AMD, The memory controller is attached to the switch, this switch in the case of a 2xx or 8xx Opteron also connects other processors. The BW of this switch is really high, in fact higher than the FPU can handle in the case of a y=N*scalar case. the balance is about at 8 to 12 fetch / operation. The interesting part is in the case 2xx, 8xx, the memory controller scales very well, if data is on some other processor the data goes from CPU1 -> CPU2 switch -> Memory, basically the 2nd CPU becomes a "North bridge" for memory. In the case of a 8xx CPU, we can have 2 NB with 128bit path for both. The bad thing here is that the IO is actually one further away from the memory. The crossbar itself can already pass a lot of data to the memory without disturbing the CPU. We might want to consider that latency for IO is maybe not as bad as latency to memory unless the Video card is the IO, we can consider the local memory of the GPU as a "cache".

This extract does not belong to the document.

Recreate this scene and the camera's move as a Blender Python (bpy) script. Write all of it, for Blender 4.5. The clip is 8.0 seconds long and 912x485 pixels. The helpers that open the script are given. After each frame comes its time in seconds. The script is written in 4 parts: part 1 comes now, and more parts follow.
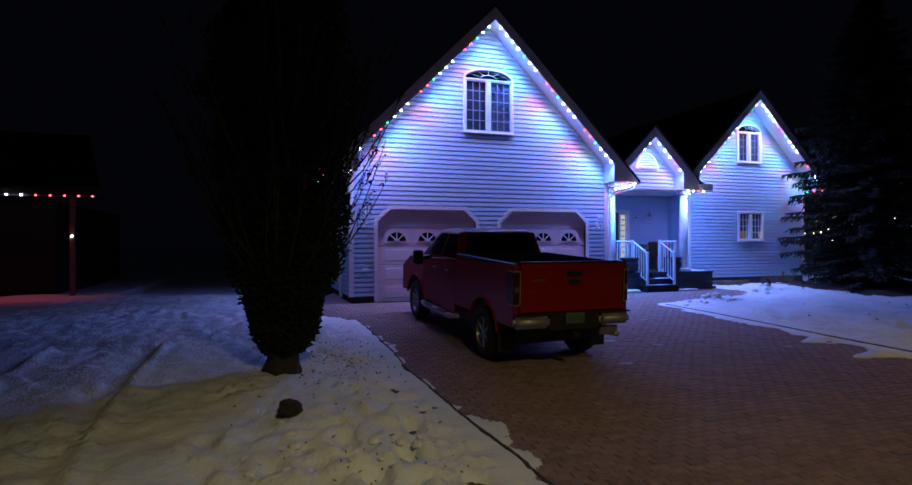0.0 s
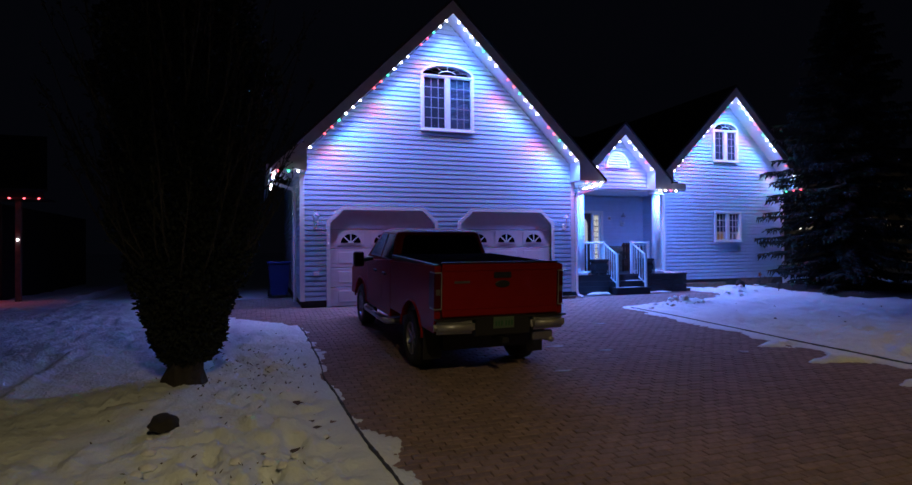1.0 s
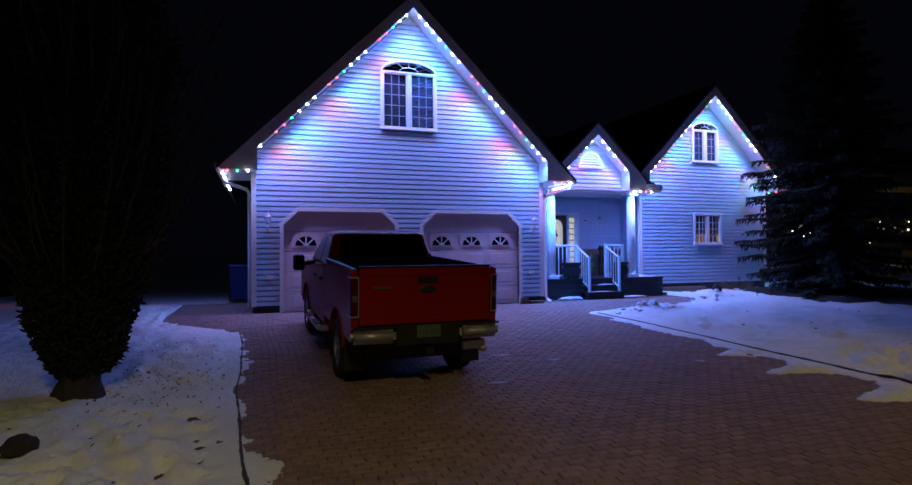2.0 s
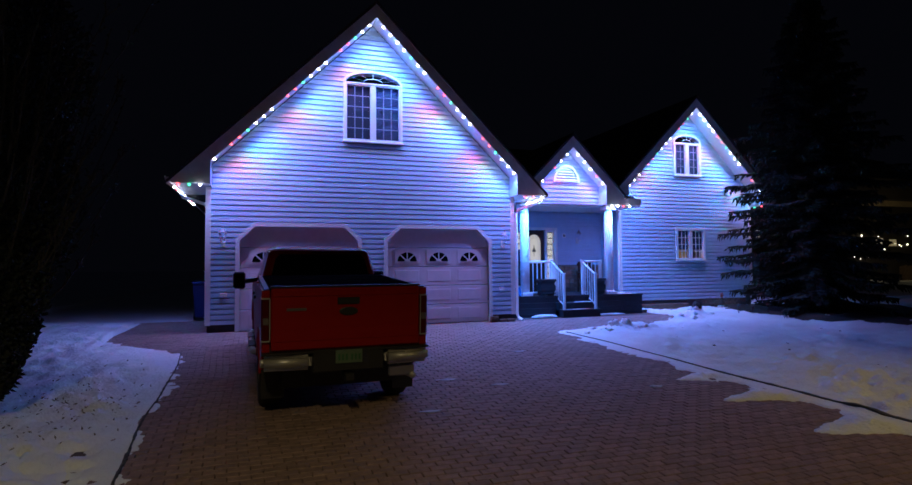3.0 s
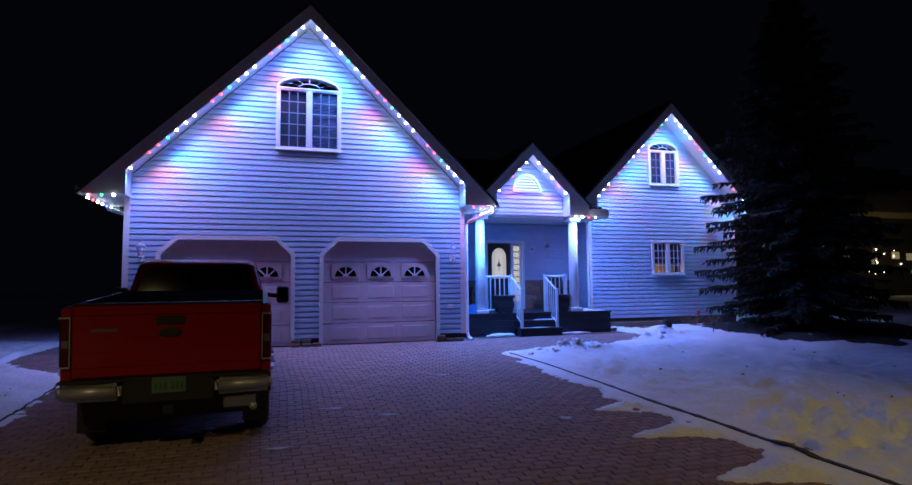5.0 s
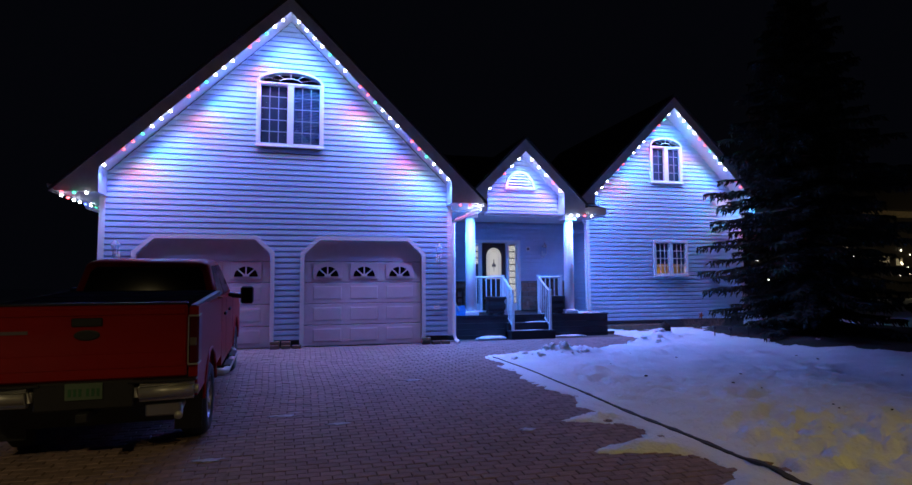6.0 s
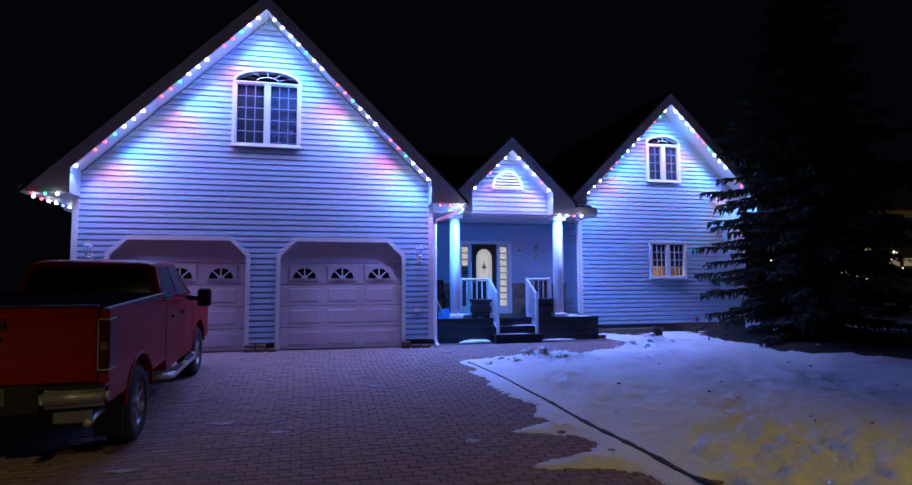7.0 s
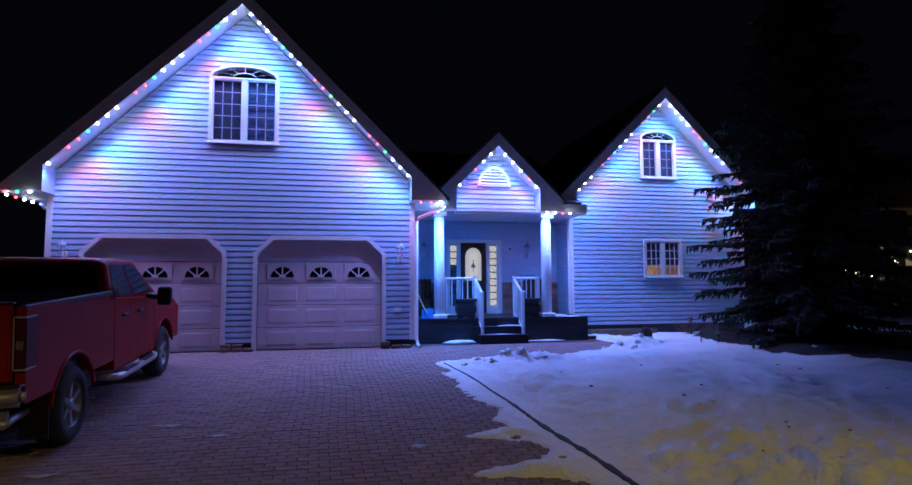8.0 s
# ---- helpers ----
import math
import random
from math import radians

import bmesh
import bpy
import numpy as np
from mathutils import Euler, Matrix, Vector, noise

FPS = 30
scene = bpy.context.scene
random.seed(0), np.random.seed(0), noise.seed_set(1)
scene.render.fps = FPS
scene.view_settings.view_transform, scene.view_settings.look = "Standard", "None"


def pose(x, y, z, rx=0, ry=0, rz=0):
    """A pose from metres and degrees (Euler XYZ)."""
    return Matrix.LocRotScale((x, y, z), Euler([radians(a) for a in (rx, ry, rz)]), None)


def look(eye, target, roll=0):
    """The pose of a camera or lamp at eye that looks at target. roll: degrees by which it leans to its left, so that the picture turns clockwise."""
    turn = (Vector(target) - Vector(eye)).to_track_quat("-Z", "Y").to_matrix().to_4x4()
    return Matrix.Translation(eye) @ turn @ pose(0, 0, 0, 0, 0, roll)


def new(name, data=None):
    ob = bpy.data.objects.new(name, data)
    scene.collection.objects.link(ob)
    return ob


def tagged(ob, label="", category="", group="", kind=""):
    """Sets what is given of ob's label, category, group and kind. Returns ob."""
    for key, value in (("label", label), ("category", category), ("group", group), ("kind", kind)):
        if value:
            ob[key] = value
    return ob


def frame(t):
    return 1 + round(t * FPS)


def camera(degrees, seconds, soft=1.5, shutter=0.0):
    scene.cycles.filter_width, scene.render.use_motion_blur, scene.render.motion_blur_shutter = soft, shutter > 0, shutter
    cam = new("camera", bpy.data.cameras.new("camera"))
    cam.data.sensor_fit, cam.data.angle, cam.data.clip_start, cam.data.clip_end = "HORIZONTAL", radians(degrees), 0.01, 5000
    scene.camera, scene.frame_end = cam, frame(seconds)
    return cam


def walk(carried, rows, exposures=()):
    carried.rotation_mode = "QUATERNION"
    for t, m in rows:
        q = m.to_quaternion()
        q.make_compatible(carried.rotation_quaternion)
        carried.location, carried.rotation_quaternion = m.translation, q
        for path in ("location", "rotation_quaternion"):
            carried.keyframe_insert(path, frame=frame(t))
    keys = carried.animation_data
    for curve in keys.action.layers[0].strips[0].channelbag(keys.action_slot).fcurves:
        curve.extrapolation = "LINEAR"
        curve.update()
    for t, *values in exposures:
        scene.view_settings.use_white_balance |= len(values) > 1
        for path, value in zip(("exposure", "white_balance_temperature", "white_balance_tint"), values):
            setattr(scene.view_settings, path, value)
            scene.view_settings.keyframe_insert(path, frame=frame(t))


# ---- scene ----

In my opinion I think that AMD should get rid of the memory controller straight on the CPU and just make more Hyper transport interfaces available. For example, let's say the 8xx CPU would have 4 Hyper transport instead of 3 + memory controller. It would be possible to make a motherboard with 25.6GB/s BW total, where 6.4GB/s would be going to IO and 19.2GB/s would go to Memory. In a very IO based configuration someone else could design a 12.8GB/s memory and 12.8GB/s IO, or again 19.2GB/s IO and 6.4GB/s memory bus (very nice in some applications I have here)... The memory could then be handled by a specific memory controller that connects to the Hyper Transport.
I would also bet that AMD could put even more hyper transport if they would get rid of the memory controller. They could also change memory technology as fast as intel. while keeping a reasonable amount of pins for the processor. Also keep in mind from what I have seen routing Hyper transport signal would be easier than routing DDRx * 128 or 256 bit wide.
For Intel, they tried it with rambus, having the memory controller separated from the North bridge, the rambus thing was pretty bad politically. Getting rid of the Northbridge memory controller and incorporating this Transport in the CPU itself would make sense.
Feel free to use it, add it, edit it, erase it... what ever !